Today I bring you a very satisfying book/comedic journey from historian Paul Johnson who channels W.C. Fields: "We know what makes people laugh. We do not know why they laugh."
Johnson, with his unique style of short historical chapters, elegant writing, and deep insights, delivers a cavalcade of comedy--while spotlighting an amazing list of humorists and their secret formulas for making us laugh.
"Broadly speaking," says Johnson, "humour is a matter of chaos or character." So here's a little April Fools' Day dessert for my more discriminating readers who delight in tickling various funny bones (their own and others). Warning! If you are a public speaker and think yourself witty--think again.
LO! & LOL: ABRAHAM AND SARAH. Paul Johnson says "the Old Testament contains 26 laughs, which do not form any particular pattern or expand our knowledge of why people laugh. The first occurs in chapter 17 of the book of Genesis, and is the first time a case of laughter was recorded in words, about 1500 BC." (It's when God appeared to Abraham. "Lo! Sarah, thy wife, shall have a son!" Read Johnson or Genesis for the punch line!)
PRE-TWITTER: 1709-1784. "The sayings of Dr. [Samuel] Johnson, which are memorable or at any rate remembered, amount to at least a thousand by my reckoning. The "Oxford Dictionary of Quotations" lists 276, which puts him fourth after Shakespeare, Alexander Pope, and Kipling."
"He would often say, Mrs. Thrale records, `that the size of a man's Understanding might always be known by his Mirth."
Johnson on Johnson: "For neatness, profundity, or aptness, pith, and force, they are an unrivalled collection."
The author has high regard for humour.
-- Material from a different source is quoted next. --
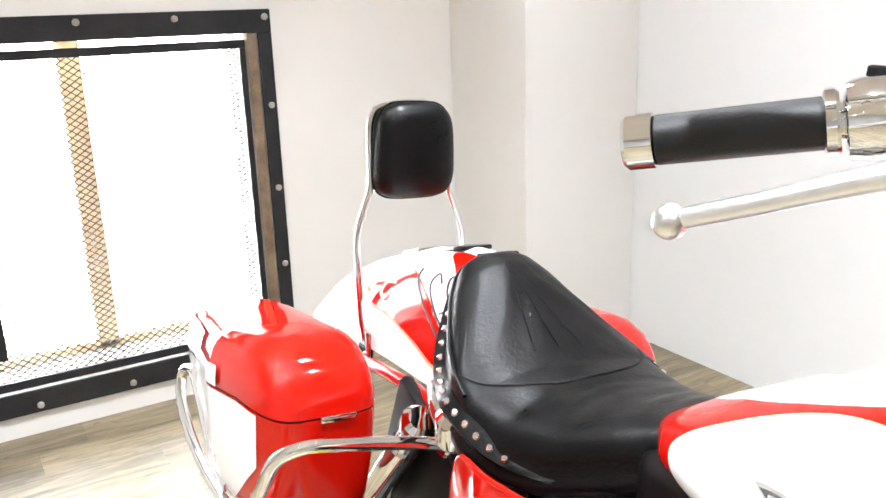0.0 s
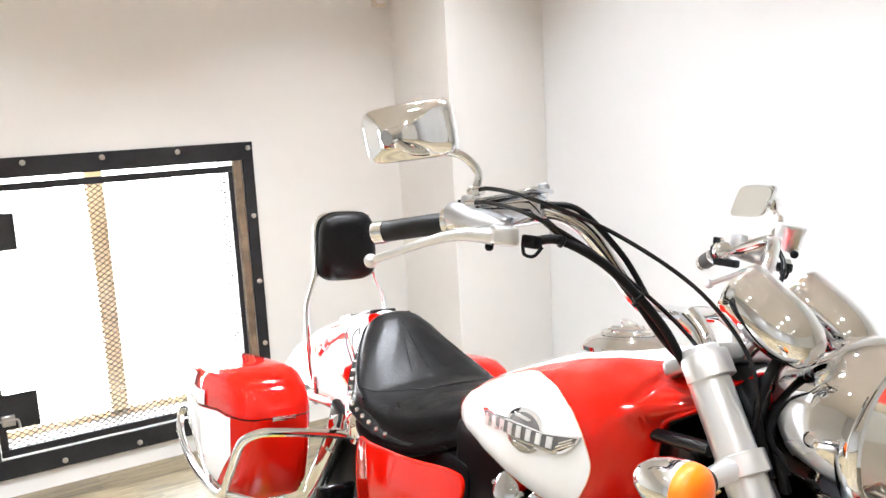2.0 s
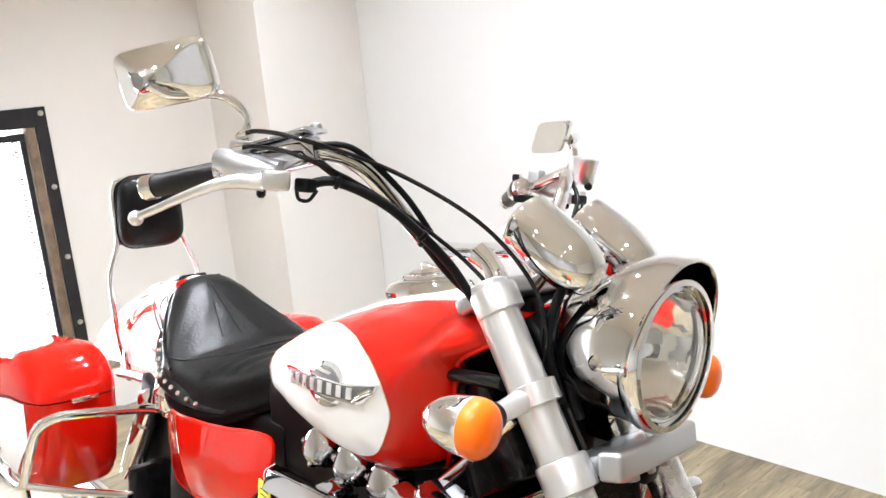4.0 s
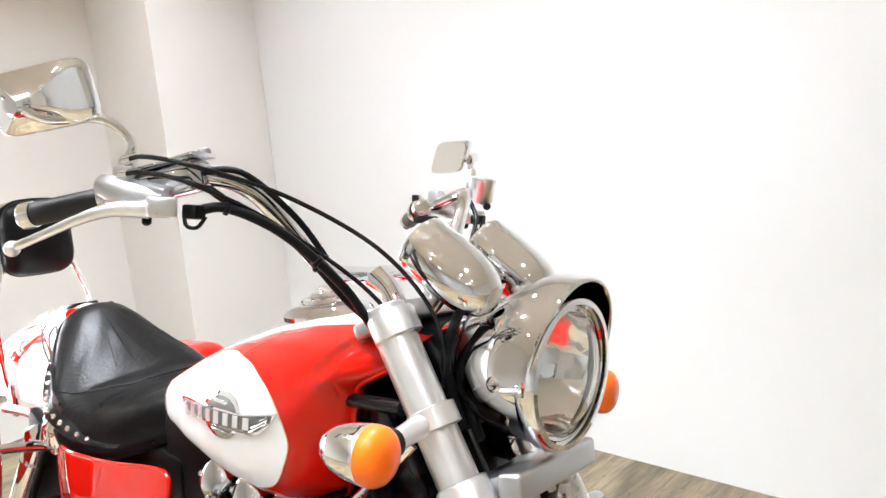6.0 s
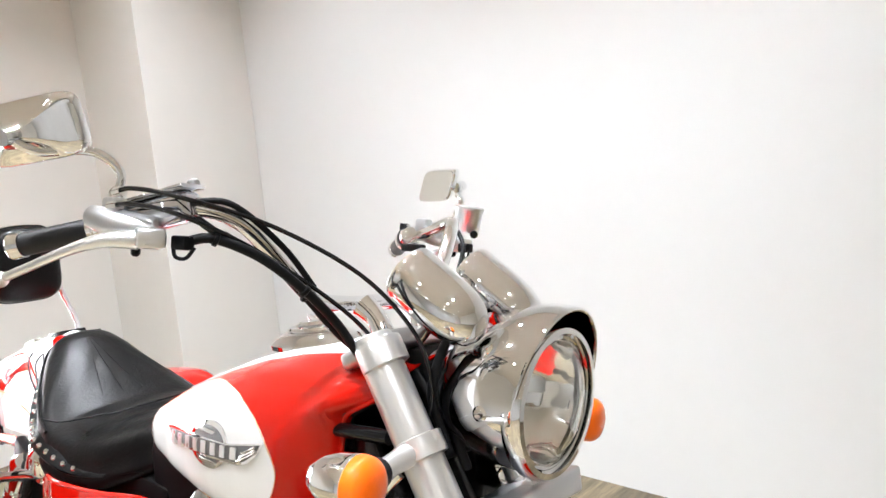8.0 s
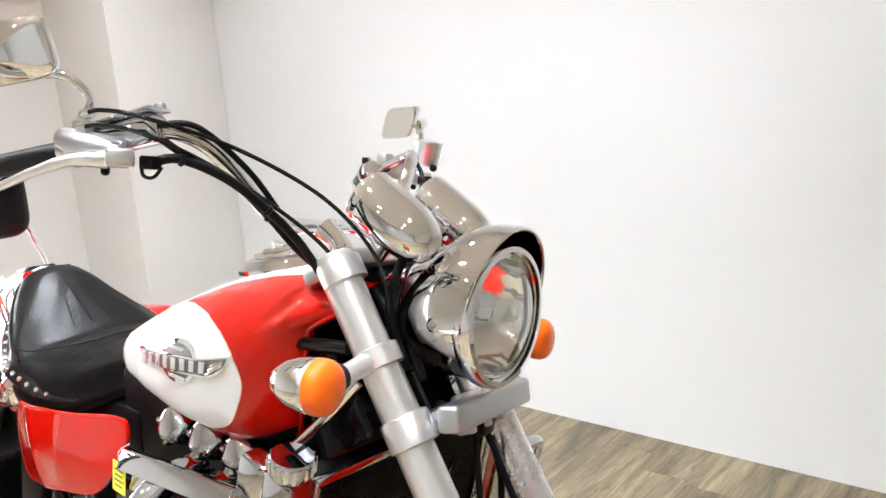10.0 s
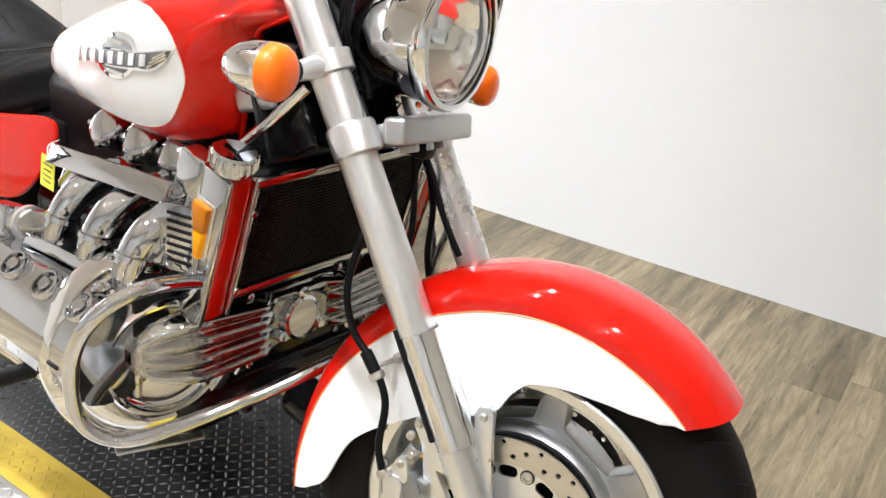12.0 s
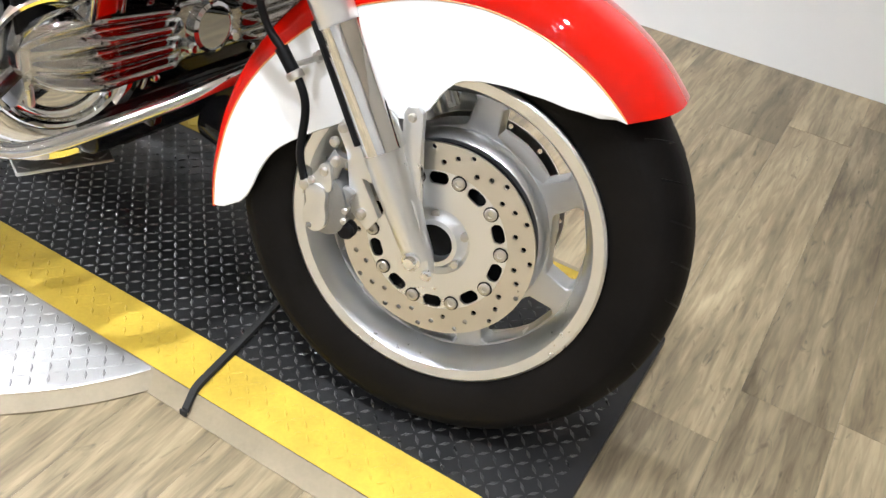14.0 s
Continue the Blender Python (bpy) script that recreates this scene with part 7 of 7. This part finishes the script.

If you've read Johnson's other books (including "Churchill" and Jesus: A Biography from a Believer.), you may be surprised. "In this series of books collecting together intellectuals, creators, and heroes, I reckon the comics are the most valuable."
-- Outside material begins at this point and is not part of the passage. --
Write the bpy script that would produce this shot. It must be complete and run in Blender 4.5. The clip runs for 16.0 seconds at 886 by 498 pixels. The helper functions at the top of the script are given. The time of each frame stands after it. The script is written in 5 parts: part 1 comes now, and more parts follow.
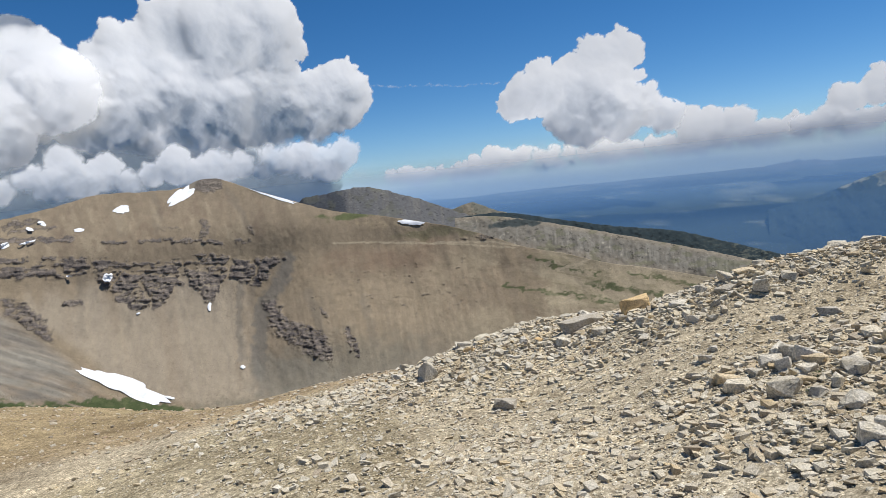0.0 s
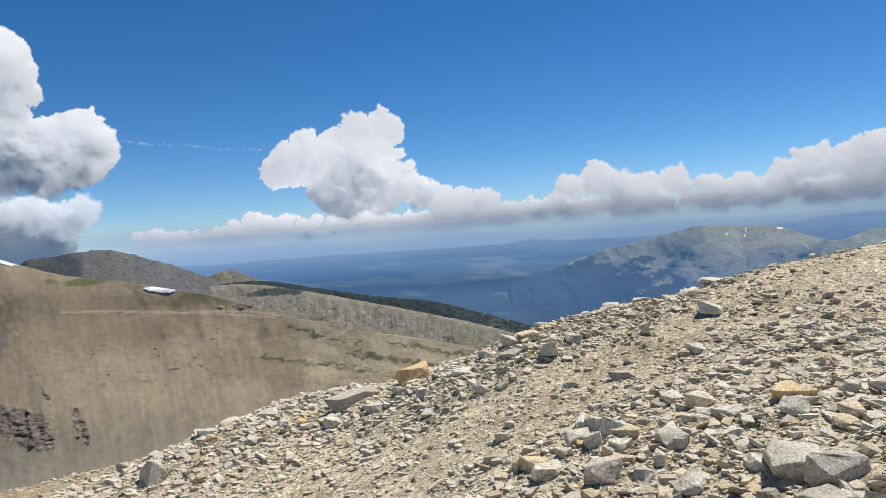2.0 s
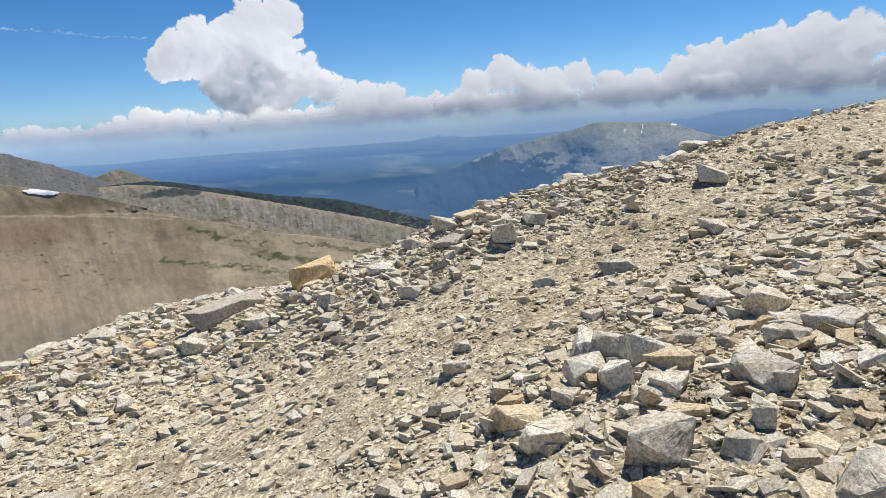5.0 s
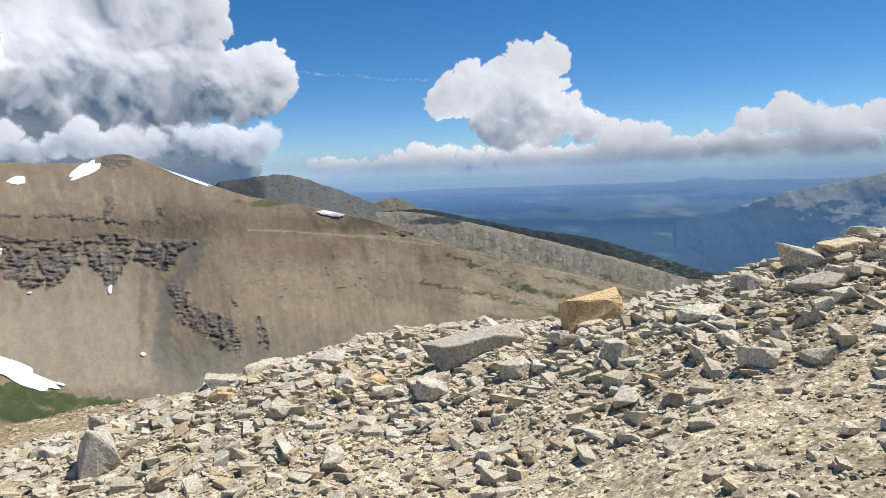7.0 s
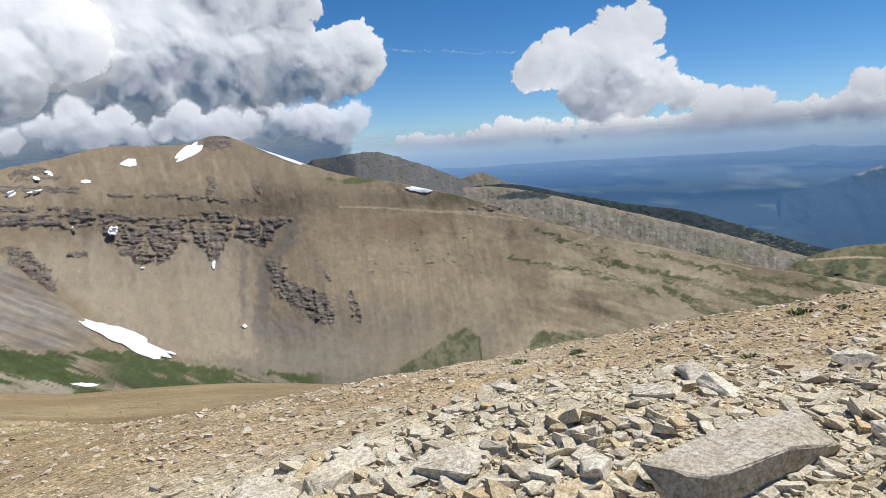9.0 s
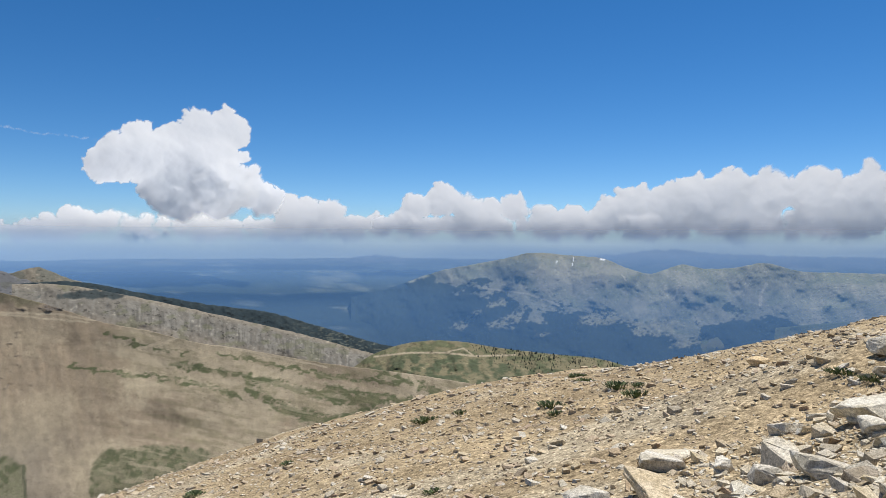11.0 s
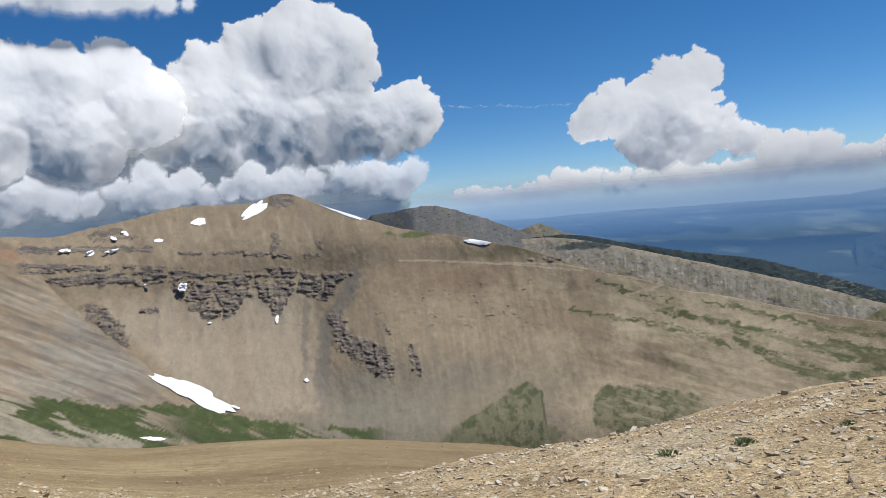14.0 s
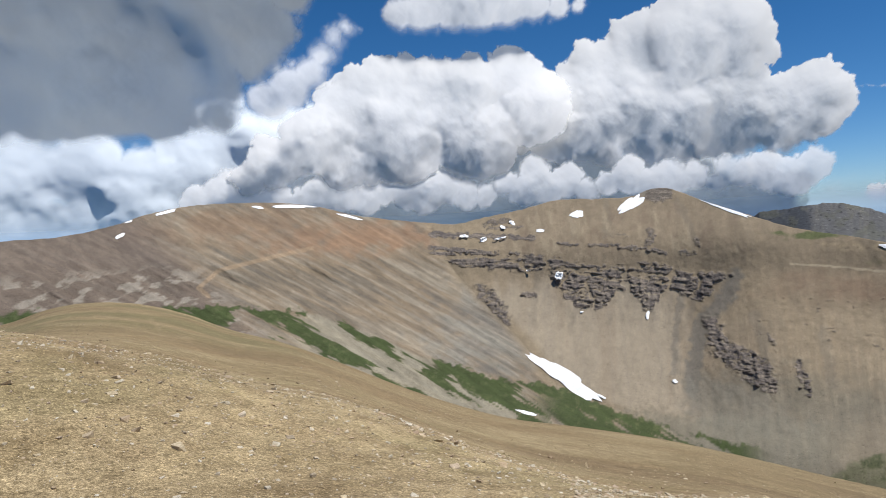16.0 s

DICKENS: EGREGIOUS AND ECCENTRIC. "Dickens was not a comic who raised a laugh by creating chaos. He was the other type: the comic who relies upon individual character. He looked at the mass of humanity and plucked out of it the egregious and the eccentric for our delight."
Chuckle along as you read Paul Johnson's pithy descriptions of Dickens' characters (more than 3,000 "adorn" Dickens' novels). And you'll be reminded of "the equally characteristic British device, the verbal running gag." (Were Leno or Lettermen devotees of Dickens?)
"He took trouble over the names of inanimate objects too, especially places." Names like: Slamjam Coffee House, Willing Mind tavern, and the Anglo-Bengalee Disinterested Loan and Life Assurance Company. "The Tilted Wagon inn is yet another invented pub: Dickens complained that `real inn names are so peculiar it is hard to outdo them.'"
BUT SERIOUSLY. On G.K. Chesterton, "He never made a joke against the female sex, as such, because to GKC the act of making a joke was one of the most serious decisions you could possibly make, on a par with publishing a political manifesto, or a declaration of war."
Chesterton remarked, "It is easier to make a man laugh at a bad joke, but more worthwhile to get a woman to laugh at a good joke."
GAG ME WITH A SHOE. Charlie Chaplin developed his craft (more than 50 gags) under Fred Karno, "probably the greatest instructor of every kind of comic talent who ever lived." Karno required six months to coach wanna-be comedians.
Chaplin: "The best gags are the simple ones which look easy but require the most rehearsal." Some of his best: funny walks in oversized shoes, stamp licking, and more.
Sadly...Chaplin--and many others featured in this rare book--"was scarred for life by a sad and impoverished childhood, which left him with a monumental self-pity."
Note: Johnson doesn't sugarcoat the dark side of these funny faces (Chaplin included). You may want to skip some chapters and profiles. Pastors, though, could profitably use the contrasts (hilarious versus hellish) in numerous sermons.
3 CLERGYMEN WALK INTO A BAR. If you're looking for a joke book, this is not it. If you'd enjoy a deep dive into a British historian's hunches on humour--have at it.
Johnson profiles 15 humorists including Benjamin Franklin, G.K. Chesterton, Toulouse-Lautrec, W.C. Fields, Laurel and Hardy, The Marx Brothers, James Thurber, Noel Coward, and others. He includes Groucho's famous line, "I don't want to belong to a club which would have me as a member."